Reports

Why don't my Accrual GST Report (BAS Summary) Accrual Profit & Loss Report balances match?

There are often a number of reason why balances do not match across various reports. A common reason is timing.

Timing is a common reason for why report balances don't always match across various reports.

This article specifically explores the relationship between the Accrual GST Report (BAS Summary) Accrual Profit & Loss Report.

The first thing to check is to ensure that the As at dates on both reports are the same.

If those are the same, the next thing to look for are credits & write-off's. 

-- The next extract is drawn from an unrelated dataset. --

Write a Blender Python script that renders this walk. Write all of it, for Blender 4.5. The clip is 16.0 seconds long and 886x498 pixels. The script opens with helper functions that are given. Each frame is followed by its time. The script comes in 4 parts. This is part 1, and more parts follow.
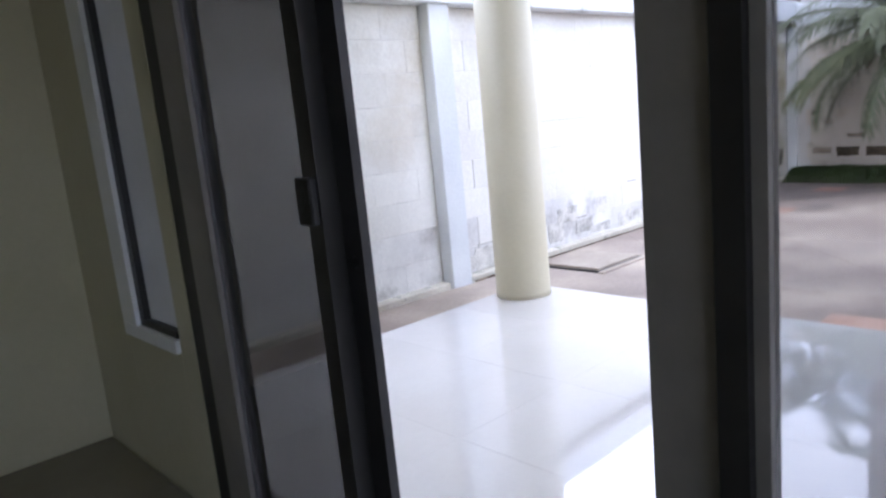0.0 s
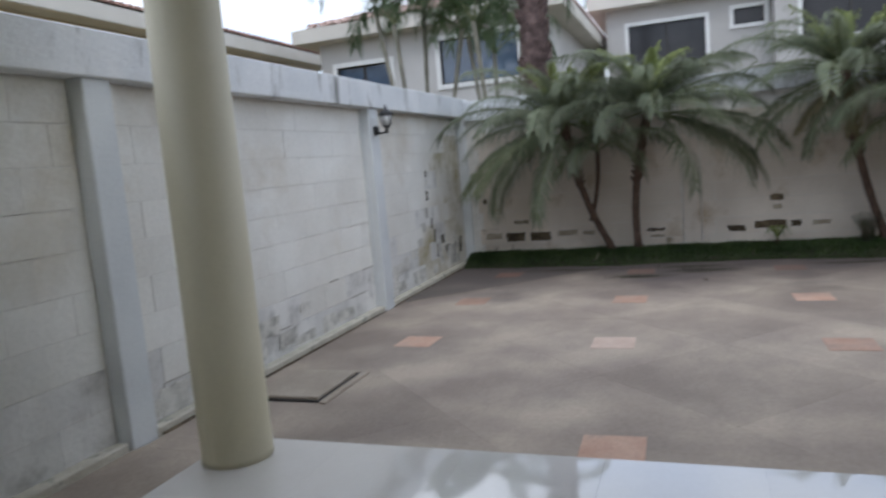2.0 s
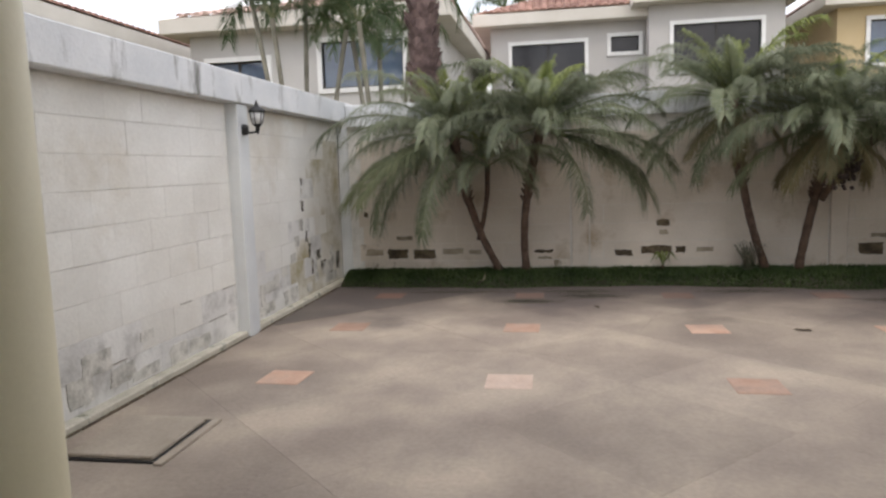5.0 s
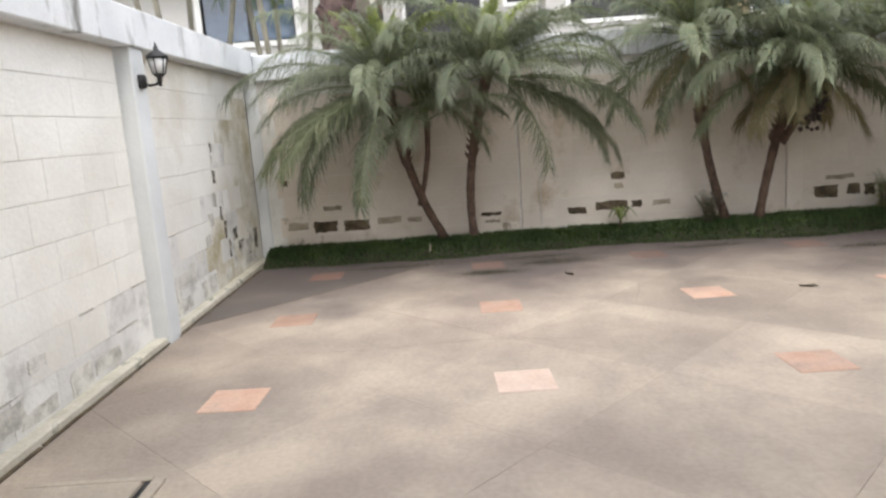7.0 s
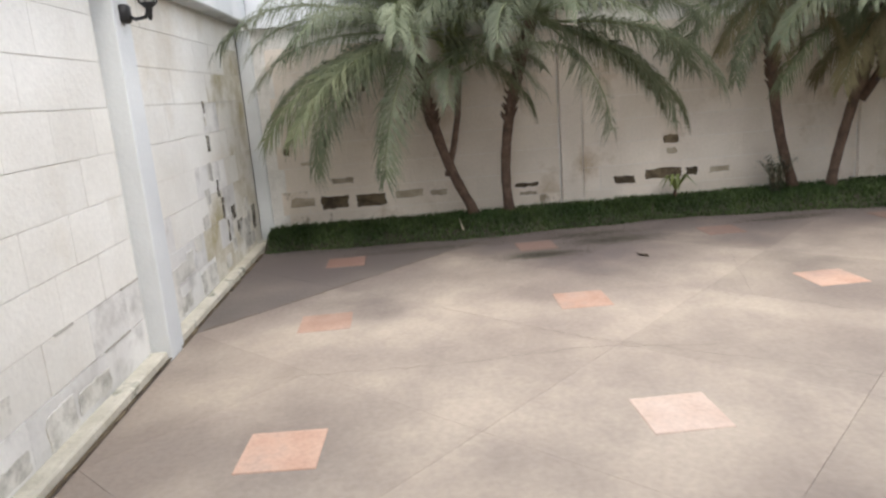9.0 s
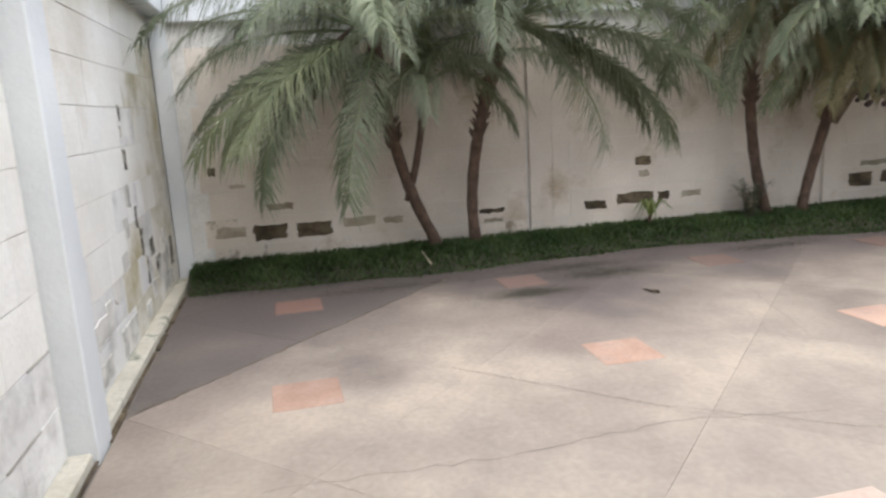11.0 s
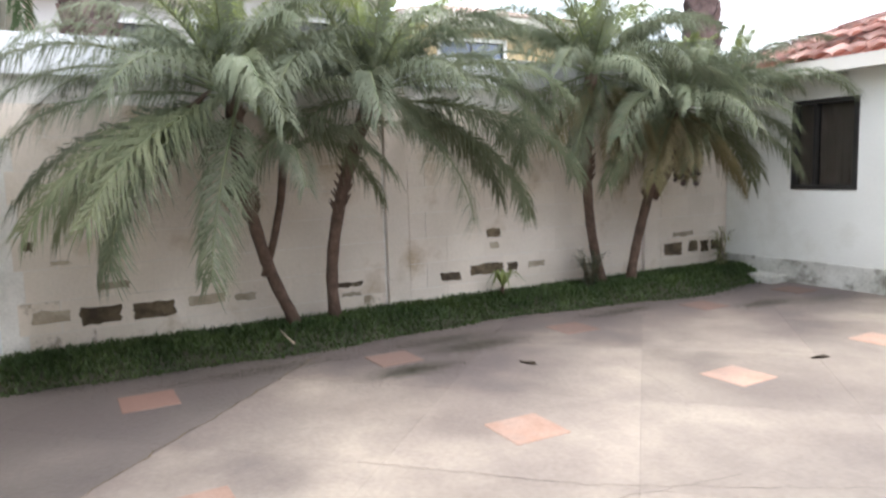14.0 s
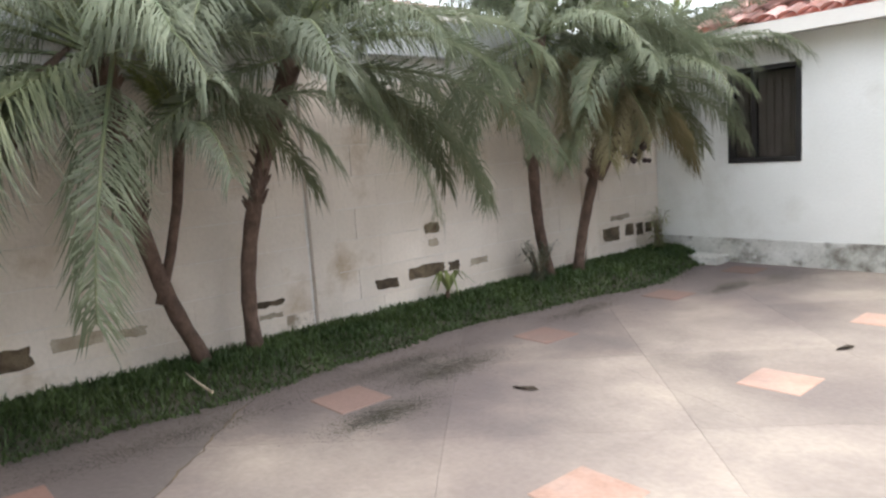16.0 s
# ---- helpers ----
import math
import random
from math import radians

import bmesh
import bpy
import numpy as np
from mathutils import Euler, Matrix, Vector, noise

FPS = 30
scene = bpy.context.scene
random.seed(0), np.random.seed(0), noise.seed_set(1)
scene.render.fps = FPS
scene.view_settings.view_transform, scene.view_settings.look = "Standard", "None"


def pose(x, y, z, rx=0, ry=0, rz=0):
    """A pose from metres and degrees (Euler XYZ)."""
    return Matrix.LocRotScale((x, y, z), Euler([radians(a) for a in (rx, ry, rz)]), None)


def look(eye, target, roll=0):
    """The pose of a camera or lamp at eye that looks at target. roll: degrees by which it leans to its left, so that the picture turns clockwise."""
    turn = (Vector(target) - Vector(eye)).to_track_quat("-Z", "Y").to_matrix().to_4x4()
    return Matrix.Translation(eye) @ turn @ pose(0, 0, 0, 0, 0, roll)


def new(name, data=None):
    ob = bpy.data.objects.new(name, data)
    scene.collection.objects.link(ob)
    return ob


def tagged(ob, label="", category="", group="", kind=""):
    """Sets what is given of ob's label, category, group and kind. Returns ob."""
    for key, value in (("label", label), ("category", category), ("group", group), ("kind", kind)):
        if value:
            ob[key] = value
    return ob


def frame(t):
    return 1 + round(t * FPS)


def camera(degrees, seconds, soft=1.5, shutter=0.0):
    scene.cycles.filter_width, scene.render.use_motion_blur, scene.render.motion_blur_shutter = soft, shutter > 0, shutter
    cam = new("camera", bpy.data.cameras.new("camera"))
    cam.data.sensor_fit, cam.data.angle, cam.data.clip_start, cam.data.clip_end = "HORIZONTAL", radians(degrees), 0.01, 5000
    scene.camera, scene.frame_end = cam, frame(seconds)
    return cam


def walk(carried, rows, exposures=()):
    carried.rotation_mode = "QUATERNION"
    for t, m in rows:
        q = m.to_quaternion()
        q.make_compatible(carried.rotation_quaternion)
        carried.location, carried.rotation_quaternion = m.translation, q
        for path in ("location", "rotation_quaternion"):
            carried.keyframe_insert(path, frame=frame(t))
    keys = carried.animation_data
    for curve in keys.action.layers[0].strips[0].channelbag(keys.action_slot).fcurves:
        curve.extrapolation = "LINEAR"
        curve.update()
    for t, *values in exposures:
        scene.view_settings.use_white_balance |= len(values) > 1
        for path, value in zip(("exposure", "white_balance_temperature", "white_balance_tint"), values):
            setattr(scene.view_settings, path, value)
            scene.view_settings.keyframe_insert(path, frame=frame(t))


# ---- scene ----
cam = camera(64.6, 16.0, 2.4, 0.3)
PATH = [
    (0, (0.448, 0.409, 1.189), (1.777, 1.86, 0.827), -5.6),
    (0.5, (0.619, 0.623, 1.28), (2.012, 2.022, 0.959), -3.8),
    (1, (0.738, 0.855, 1.295), (2.363, 1.981, 0.991), -4.8),
    (1.5, (0.819, 0.976, 1.326), (2.579, 1.874, 1.017), -5.1),
    (2, (0.98, 1.105, 1.372), (2.846, 1.781, 1.132), -4.85),
    (2.5, (1.095, 1.182, 1.4), (3.073, 1.432, 1.247), -3.5),
    (3, (1.108, 1.264, 1.456), (3.106, 1.323, 1.38), -2.0),
    (3.5, (1.107, 1.319, 1.46), (3.106, 1.357, 1.443), -0.8),
    (4, (1.155, 1.327, 1.421), (3.15, 1.405, 1.299), -1.1),
    (4.5, (1.355, 1.316, 1.395), (3.326, 1.546, 1.142), -2.4),
    (4.7, (1.466, 1.314, 1.383), (3.424, 1.656, 1.153), -1.8),
    (7, (2.532, 2.018, 1.337), (4.501, 2.039, 0.985), -4.1),
    (7.5, (2.789, 2.159, 1.31), (4.742, 2.092, 0.888), -4.4),
    (8, (3.026, 2.313, 1.312), (4.973, 2.308, 0.853), -3.3),
    (10.5, (4.321, 3.052, 1.176), (6.261, 2.77, 0.778), -4.9),
    (11, (4.501, 3.186, 1.21), (6.417, 2.771, 0.812), -3.2),
    (11.5, (4.626, 3.327, 1.236), (6.445, 2.572, 0.89), -5.7),
    (12, (4.637, 3.447, 1.253), (6.457, 2.673, 0.955), -3.7),
    (12.5, (4.621, 3.466, 1.337), (6.438, 2.649, 1.155), -0.0),
    (13, (4.633, 3.505, 1.365), (6.437, 2.643, 1.325), 0.8),
    (13.5, (4.699, 3.501, 1.334), (6.489, 2.614, 1.234), 1.0),
    (14, (4.838, 3.56, 1.248), (6.579, 2.602, 1.017), -1.7),
    (14.5, (5.049, 3.496, 1.209), (6.753, 2.51, 0.859), -1.2),
    (15, (5.32, 3.467, 1.226), (7.033, 2.484, 0.909), -0.5),
    (15.5, (5.664, 3.501, 1.22), (7.251, 2.32, 0.931), -4.3),
    (16, (6.02, 3.509, 1.201), (7.53, 2.224, 0.933), -3.9),
]
walk(cam, [(t, look(eye, target, roll)) for t, eye, target, roll in PATH], [
    (0, 0.05, 5400, 20), (0.5, -0.47, 5200, 24), (1, -1.12, 5100, 21), (1.5, -1.49, 5500, 16), (2, -1.73, 5750, 11), (2.5, -2.26, 6000, 8),
    (3, -2.08, 6350, 11), (4.0, -2.08, 6350, 11), (4.7, -1.61, 6600, 14), (6.8, -0.73, 6500, 12), (8, -0.75, 6500, 13), (10.5, -0.74, 6250, 12),
    (12, -0.42, 6200, 13), (13, -0.28, 5950, 11), (14, -0.42, 6100, 13), (16, -0.40, 6120, 13)])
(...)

When a credit is added into the system, from a Journal/P&L perspective this is not income, it is just an asset that will sit on the balance sheet. Only once the credit is applied to an invoice is it effectively moved to the P&L. If you have a credit received in Dec but the invoice is raised in Jan then it will not be reflected on the P&L for Dec, but it will be for Jan.
In terms of the GST Report, the GST rules are that the GST needs to be recognised at the time the money is received, not when the invoice is raised. Therefore in the above example the invoice is being raised at a later time. Note: GST is recognised when the Invoice is raised (not when it is paid) when the invoice is raised under Accruals GST, but not when the payment is received first.
As such, due to the time difference, the P&L and the GST Statement can end up having significant differences in Income if Credits are used, which is the case in this situation.
In order to reconcile the GST Report and the P&L for the same period, you need to start with the GST Income then add back the Used Credits and subtract the Credits that were received for the period.
Additionally Write-Offs are presented as negative Income in the GST Report, but an expense in the P&L, so you would need to add back the Write-Offs as well to get the figures.
Here is the calculation to use on the GST Report:
Start with All Income Total 
Add Credits Used 
Less Credits Received 
Add Write Offs - 0
Total = 187315.14
 
Then compare this with the P&L Income for the exact same period - he two figures should now be the same.
 
If you find that the above is happening because of credits, a suggestion would be have the funds deposited into trust and when the invoice is raised a Trust to Office transfer can be completed resulting in the receipt being created after the invoice. If done this way, there will not be any "credit" issue as such, however for any write off's you would still follow the same calculation as above.